Augustine's statement, "dilige et quod vis fac," which Fletcher quotes in support of his own position, may be true in moral theology, but it is false in moral philosophy. On the theological plane, and in the context of dogmas concerning God as a supernatural being, original sin, and Divine grace as the gift to man of the supernatural virtues of faith, hope, and charity, it is true to say that the saints who, through God's grace, imitate Christ and obey his two precepts of charity, need no other norms or prescriptions in order to act rightly. They and they alone, loving with Divine love, can do as they please; or, in Fletcher's rendition of Augustine's maxim, what they will, they should do. On the philosophical plane, in the context of our knowledge of a man as a natural and finite being, with all the limitations and defects of an animal that is also rational, it is false to say no other guidance is needed for human conduct than the prescription that men should love their fellowmen. For one thing, human love, even when it reaches the highest degree of benevolence of which man is naturally capable, remains self-interested; for another, it extends only to a few among one's fellowmen, never to all with whom one is associated in the communal life of a populous society.

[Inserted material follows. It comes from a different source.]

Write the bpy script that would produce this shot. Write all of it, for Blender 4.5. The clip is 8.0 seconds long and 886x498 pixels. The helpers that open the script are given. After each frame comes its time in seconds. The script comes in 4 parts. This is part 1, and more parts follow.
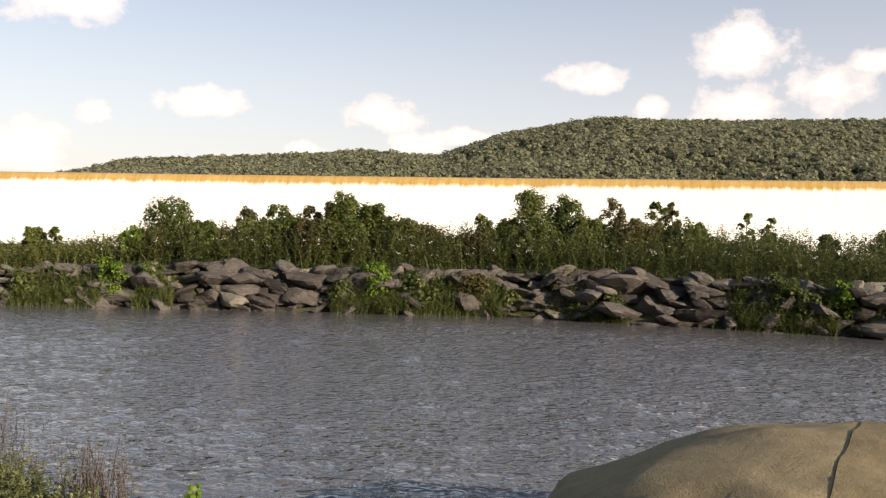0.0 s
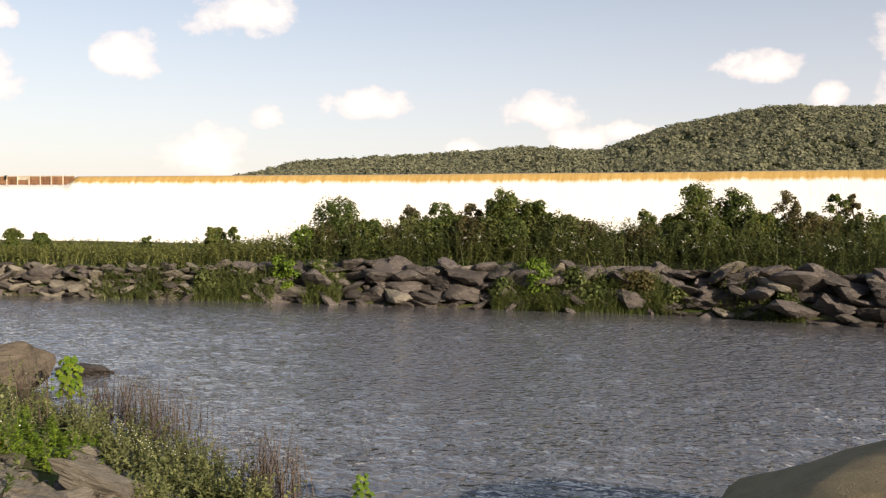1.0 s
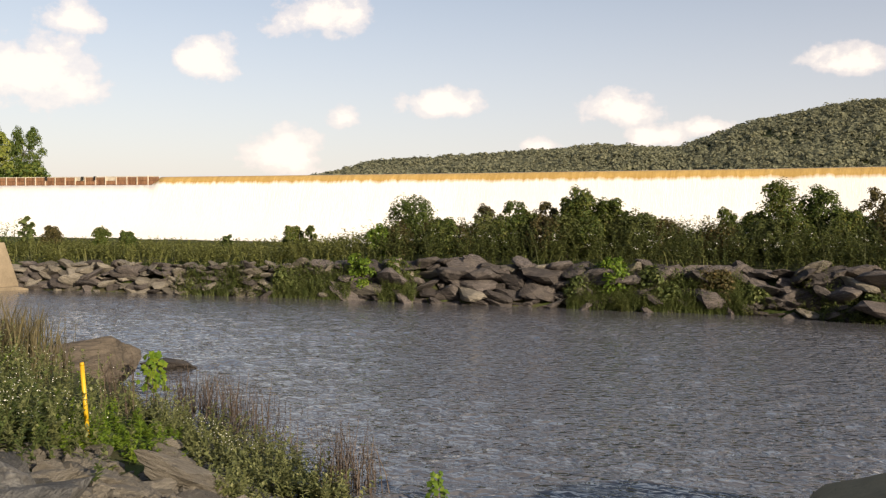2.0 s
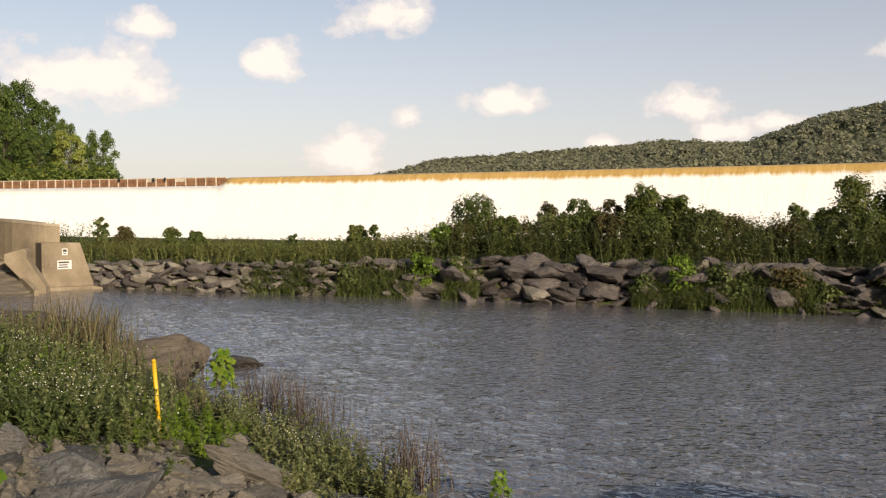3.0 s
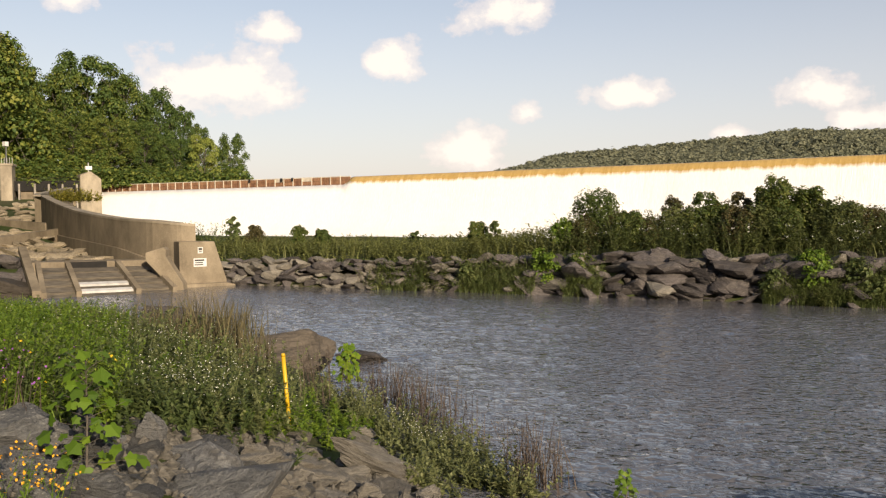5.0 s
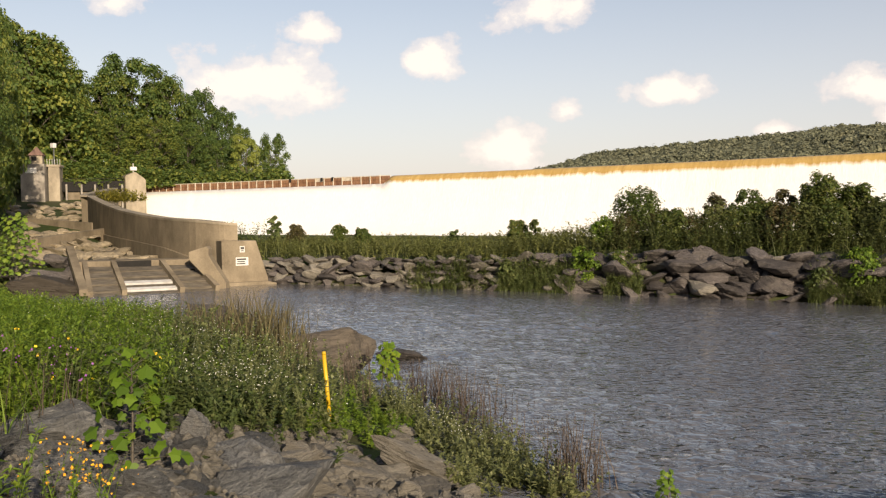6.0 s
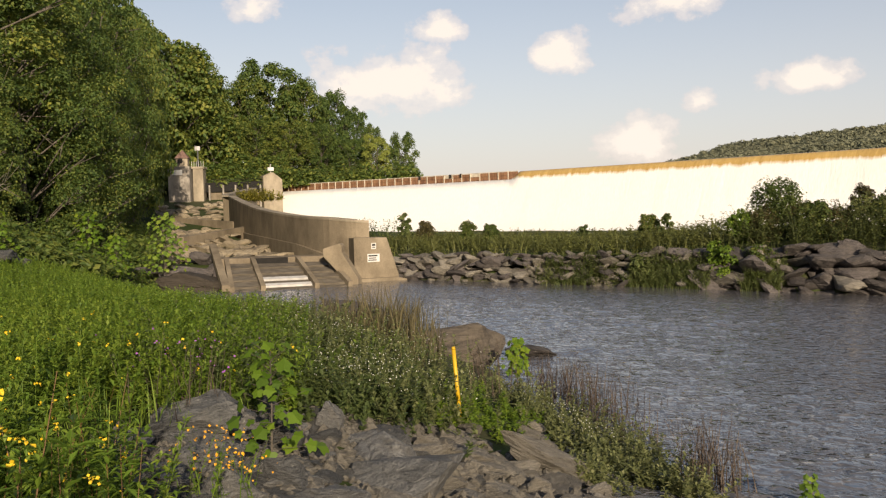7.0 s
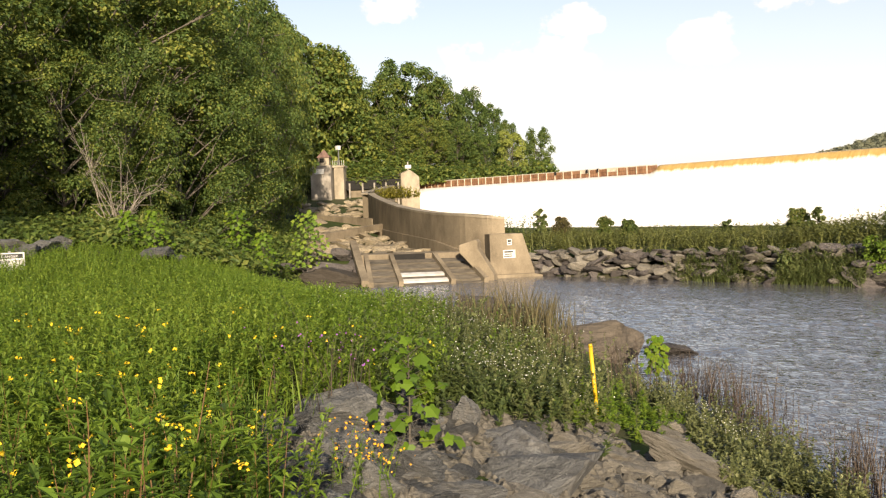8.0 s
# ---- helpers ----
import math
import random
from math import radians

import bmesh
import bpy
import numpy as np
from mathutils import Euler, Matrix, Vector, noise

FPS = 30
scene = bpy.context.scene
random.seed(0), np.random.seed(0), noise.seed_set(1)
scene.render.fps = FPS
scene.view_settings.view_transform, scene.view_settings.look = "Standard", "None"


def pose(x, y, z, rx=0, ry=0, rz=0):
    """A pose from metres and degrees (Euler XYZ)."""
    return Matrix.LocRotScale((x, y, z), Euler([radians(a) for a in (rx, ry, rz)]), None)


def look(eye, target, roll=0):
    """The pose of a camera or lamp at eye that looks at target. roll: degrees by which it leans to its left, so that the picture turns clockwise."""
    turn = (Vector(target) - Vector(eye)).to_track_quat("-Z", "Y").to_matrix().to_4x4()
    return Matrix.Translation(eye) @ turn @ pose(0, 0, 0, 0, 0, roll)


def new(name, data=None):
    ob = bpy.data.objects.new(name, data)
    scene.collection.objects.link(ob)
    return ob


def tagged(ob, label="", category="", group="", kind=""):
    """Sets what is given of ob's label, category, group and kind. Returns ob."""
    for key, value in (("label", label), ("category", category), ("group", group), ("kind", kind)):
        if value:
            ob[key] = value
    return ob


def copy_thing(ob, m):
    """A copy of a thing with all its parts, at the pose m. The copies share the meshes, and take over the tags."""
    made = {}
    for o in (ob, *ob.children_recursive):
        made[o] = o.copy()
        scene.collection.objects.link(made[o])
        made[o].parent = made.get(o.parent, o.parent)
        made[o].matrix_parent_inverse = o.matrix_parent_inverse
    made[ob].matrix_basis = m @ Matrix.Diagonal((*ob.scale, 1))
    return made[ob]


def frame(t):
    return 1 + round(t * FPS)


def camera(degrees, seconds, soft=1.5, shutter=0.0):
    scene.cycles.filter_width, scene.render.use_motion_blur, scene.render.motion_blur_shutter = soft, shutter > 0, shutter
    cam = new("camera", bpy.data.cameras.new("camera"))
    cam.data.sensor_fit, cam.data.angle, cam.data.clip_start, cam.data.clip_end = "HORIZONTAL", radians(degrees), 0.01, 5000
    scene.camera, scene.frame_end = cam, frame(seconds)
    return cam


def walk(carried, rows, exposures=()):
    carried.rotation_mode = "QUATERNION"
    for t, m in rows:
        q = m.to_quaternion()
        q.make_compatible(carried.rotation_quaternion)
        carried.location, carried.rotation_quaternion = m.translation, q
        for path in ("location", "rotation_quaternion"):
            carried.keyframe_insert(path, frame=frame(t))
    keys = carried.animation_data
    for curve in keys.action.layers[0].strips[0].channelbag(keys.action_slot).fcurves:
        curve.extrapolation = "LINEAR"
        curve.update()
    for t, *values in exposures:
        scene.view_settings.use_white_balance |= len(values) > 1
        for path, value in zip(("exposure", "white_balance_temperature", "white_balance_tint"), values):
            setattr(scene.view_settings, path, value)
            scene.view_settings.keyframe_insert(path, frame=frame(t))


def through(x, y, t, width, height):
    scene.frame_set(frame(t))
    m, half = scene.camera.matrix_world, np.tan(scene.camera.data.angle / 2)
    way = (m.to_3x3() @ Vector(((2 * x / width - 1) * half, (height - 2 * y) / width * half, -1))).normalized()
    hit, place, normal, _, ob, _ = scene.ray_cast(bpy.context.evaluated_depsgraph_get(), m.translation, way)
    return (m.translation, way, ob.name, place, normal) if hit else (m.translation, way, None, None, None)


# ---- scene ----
cam = camera(53.015, 8.0, soft=1.25)
EYE = (0.0, 0.0, 3.4)
PATH = [  # seconds, yaw to the left, pitch, roll
    (0, 0.00, -1.50, -1.20), (0.5, 5.22, -1.67, -0.81), (1, 10.32, -1.85, -0.55), (1.5, 13.10, -1.93, -0.50),
    (3, 19.16, -2.10, -0.09), (3.5, 21.55, -2.18, 0.19), (4, 24.12, -2.26, 0.34), (4.5, 25.85, -2.30, 0.53),
    (6, 29.46, -2.36, 0.83), (6.5, 32.36, -2.43, 1.15), (7, 37.71, -2.46, 1.54), (7.5, 43.69, -2.45, 1.86),
    (8, 46.44, -2.44, 2.02),
]
EXPOSURE = [(0.0, 0.85, 7000, 13), (1.5, 0.75, 7000, 13), (3.0, 0.55, 7000, 13), (4.5, 0.6, 7000, 13), (6.0, 0.62, 7050, 13), (6.5, 0.6, 7050, 13), (7.0, 0.48, 7050, 13), (7.3, 0.95, 7100, 12), (8.0, 1.08, 7100, 12)]
walk(cam, [(t, pose(*EYE, 90 + p, r, y)) for t, y, p, r in PATH], EXPOSURE)

# ---- world, sun ----
SUN_TO = Vector((0.75, -0.60, 0.30)).normalized()
sun_elev = math.asin(SUN_TO.z)
sun_data = bpy.data.lights.new("sun", "SUN")
sun_data.energy, sun_data.angle, sun_data.color = 4.2, radians(0.6), (1.0, 0.87, 0.68)
sun = new("sun", sun_data)
sun.matrix_world = look((0, 0, 60), Vector((0, 0, 60)) - SUN_TO)

world = bpy.data.worlds.new("world")
scene.world = world
world.use_nodes = True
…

The most serious error that Fletcher and his followers commit lies in their failure to recognize that ethics is not primarily or exclusively concerned with how men should behave toward their fellowmen, either through love or justice; it is primarily concerned with the problem of what the individual ought to do in order to make a good life for himself.

Self-love may be relevant to this problem, but fraternal love and justice toward others are not. "Situation ethics," like the rigid ethics that its exponents criticize, makes the mistake of giving the right primacy over the good, or worse, of being concerned exclusively with the right -- with duties toward others. It is therefore inadequate and unsound as moral philosophy.

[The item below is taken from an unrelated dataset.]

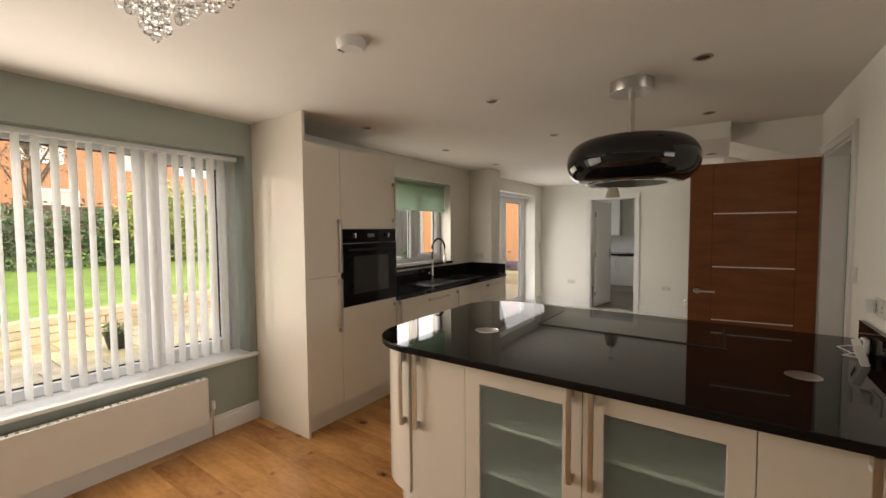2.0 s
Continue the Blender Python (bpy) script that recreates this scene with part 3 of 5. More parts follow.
# garden doors
fd = thing("door_1", (6.56, 4.74, 0.0), "white glazed double garden doors, closed", "door", kind="structure")
bm = bmesh.new()
sash(bm, 5.615, 7.505, 4.70, 4.79, -0.02, 2.193, 0.055)
part("door_frame", bm, UPVC, fd)
for a, b, hx in ((5.672, 6.555, 6.512), (6.565, 7.448, 6.632)):
    bm = bmesh.new()
    s = -1 if hx < 6.56 else 1
    gl, gr = (a + 0.088, b - 0.118) if s < 0 else (a + 0.118, b - 0.088)
    sash(bm, a, b, 4.705, 4.775, 0.037, 2.136, 0.088)
    box(bm, *((gr, b - 0.088) if s < 0 else (a + 0.088, gl)), 4.708, 4.772, 0.125, 2.048)
    box(bm, gl, gr, 4.708, 4.772, 0.125, 0.165)
    leaf = part("door_leaf", bm, UPVC, fd)
    g = pane(gl, gr, 4.74, 0.165, 2.048, leaf, "glass")
    part("gasket", boxes((gl, gr, 4.748, 4.756, 0.165, 0.175), (gl, gr, 4.748, 4.756, 2.038, 2.048),
                         (gl, gl + 0.010, 4.748, 4.756, 0.175, 2.038), (gr - 0.010, gr, 4.748, 4.756, 0.175, 2.038)), RUBBER, leaf)
    bm = boxes((hx - 0.014, hx + 0.014, 4.692, 4.705, 0.98, 1.21), bevel=0.004)
    cyl(bm, (hx, 4.70, 1.12), (hx, 4.655, 1.12), 0.009)
    box(bm, *sorted((hx, hx + s * 0.12)), 4.645, 4.662, 1.11, 1.13, 0.004)
    part("door_handle", bm, STEEL if s < 0 else SATIN, leaf)
    bm = bmesh.new()
    cyl(bm, (hx, 4.692, 1.02), (hx, 4.682, 1.02), 0.008)
    box(bm, hx - 0.004, hx + 0.004, 4.66, 4.682, 1.01, 1.03)
    part("key", bm, SATIN, leaf)
    box_o = boxes((hx - 0.014, hx + 0.014, 4.775, 4.788, 0.98, 1.21), (*sorted((hx, hx + s * 0.12)), 4.81, 4.827, 1.11, 1.13), (hx - 0.008, hx + 0.008, 4.788, 4.81, 1.111, 1.129), bevel=0.003)
    part("outer_handle", box_o, UPVC, leaf)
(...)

If this criticism is met by the defense that it is not offered as moral philosophy, but as a "Christian ethics," or as a form of moral theology, then its exponents must be asked whether they subscribe to the theological dogmas concerning the existence of a supernatural being and concerning the supernatural, as contrasted with the secular, plane of human life, without which the basic tenets of "situation ethics" are either meaningless or false. Since the exponents of "situation ethics" are also exponents of the so-called "new" or "radical" theology that denies the existence of a supernatural being and any distinction between the secular and religious dimensions of human life, they undermine their own position.